Raw data ->
★ ★ ★ ★
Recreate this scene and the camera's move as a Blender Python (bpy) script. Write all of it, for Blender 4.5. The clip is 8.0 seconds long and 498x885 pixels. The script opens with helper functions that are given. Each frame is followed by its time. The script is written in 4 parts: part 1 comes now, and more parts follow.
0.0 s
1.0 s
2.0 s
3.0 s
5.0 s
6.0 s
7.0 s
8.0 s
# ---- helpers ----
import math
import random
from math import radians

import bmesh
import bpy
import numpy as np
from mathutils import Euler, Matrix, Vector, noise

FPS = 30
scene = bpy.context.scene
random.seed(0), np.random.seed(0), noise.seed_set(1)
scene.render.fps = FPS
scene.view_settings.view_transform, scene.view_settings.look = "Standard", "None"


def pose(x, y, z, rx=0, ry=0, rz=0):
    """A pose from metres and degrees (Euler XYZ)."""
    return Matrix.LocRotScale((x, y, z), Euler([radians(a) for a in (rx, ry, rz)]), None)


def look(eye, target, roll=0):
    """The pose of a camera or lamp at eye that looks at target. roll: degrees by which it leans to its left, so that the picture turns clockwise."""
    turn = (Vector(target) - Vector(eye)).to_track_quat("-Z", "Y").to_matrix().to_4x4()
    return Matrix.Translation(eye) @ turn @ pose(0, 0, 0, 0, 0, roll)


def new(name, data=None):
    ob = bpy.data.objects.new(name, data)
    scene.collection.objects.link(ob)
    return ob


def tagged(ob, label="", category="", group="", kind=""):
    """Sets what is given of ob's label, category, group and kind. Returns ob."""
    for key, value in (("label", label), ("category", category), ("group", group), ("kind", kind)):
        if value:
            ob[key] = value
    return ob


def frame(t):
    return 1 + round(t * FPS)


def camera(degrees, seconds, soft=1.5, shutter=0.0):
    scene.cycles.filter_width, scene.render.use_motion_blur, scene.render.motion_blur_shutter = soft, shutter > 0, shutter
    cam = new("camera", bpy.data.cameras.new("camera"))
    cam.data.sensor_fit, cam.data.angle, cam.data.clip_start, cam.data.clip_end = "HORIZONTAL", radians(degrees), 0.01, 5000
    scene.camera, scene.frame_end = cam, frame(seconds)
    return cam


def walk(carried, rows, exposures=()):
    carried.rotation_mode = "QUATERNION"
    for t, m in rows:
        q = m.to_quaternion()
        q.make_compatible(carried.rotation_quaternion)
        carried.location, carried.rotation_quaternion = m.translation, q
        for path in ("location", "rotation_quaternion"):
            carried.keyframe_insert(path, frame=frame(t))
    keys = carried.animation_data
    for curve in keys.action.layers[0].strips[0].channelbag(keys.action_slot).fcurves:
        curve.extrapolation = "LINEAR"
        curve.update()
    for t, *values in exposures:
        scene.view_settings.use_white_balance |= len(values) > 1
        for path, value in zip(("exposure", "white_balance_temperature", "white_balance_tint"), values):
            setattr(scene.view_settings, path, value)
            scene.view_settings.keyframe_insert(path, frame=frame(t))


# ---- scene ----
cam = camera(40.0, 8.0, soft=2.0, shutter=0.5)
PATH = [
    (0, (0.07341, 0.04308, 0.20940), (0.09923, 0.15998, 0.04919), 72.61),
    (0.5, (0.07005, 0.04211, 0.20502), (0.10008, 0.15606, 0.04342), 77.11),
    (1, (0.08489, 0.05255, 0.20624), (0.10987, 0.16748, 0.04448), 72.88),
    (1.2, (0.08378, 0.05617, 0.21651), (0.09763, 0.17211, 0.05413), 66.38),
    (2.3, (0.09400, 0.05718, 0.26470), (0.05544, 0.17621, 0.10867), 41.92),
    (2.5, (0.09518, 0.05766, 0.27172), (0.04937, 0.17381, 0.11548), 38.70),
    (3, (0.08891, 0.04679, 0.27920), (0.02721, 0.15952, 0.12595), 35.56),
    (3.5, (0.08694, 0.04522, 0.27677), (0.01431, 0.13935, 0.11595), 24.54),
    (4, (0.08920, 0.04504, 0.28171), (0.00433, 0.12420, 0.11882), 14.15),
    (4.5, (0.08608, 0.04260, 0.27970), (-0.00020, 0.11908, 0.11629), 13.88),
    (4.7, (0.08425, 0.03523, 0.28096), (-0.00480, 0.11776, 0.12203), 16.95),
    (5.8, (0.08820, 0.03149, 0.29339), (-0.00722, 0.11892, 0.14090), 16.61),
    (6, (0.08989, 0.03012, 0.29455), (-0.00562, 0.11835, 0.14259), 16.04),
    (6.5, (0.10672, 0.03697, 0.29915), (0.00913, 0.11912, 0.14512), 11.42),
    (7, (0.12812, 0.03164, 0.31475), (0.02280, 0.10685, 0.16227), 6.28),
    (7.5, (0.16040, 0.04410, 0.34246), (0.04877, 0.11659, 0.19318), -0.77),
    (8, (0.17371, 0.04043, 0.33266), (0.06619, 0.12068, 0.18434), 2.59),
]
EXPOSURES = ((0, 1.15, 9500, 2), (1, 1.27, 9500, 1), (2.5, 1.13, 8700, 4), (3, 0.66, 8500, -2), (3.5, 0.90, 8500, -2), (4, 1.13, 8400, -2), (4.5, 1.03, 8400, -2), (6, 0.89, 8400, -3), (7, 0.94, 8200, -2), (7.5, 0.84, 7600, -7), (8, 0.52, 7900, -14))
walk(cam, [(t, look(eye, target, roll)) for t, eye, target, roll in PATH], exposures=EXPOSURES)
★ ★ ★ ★
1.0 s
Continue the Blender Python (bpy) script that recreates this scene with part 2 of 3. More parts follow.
★ ★ ★ ★
Problem ->
Among the lines above, find the one with "turn = (Vector(target)" and the one with "for t, m in". Quote both and everything between them, exactly.

Result ->
    turn = (Vector(target) - Vector(eye)).to_track_quat("-Z", "Y").to_matrix().to_4x4()
    return Matrix.Translation(eye) @ turn @ pose(0, 0, 0, 0, 0, roll)


def new(name, data=None):
    ob = bpy.data.objects.new(name, data)
    scene.collection.objects.link(ob)
    return ob


def tagged(ob, label="", category="", group="", kind=""):
    """Sets what is given of ob's label, category, group and kind. Returns ob."""
    for key, value in (("label", label), ("category", category), ("group", group), ("kind", kind)):
        if value:
            ob[key] = value
    return ob


def frame(t):
    return 1 + round(t * FPS)


def camera(degrees, seconds, soft=1.5, shutter=0.0):
    scene.cycles.filter_width, scene.render.use_motion_blur, scene.render.motion_blur_shutter = soft, shutter > 0, shutter
    cam = new("camera", bpy.data.cameras.new("camera"))
    cam.data.sensor_fit, cam.data.angle, cam.data.clip_start, cam.data.clip_end = "HORIZONTAL", radians(degrees), 0.01, 5000
    scene.camera, scene.frame_end = cam, frame(seconds)
    return cam


def walk(carried, rows, exposures=()):
    carried.rotation_mode = "QUATERNION"
    for t, m in rows:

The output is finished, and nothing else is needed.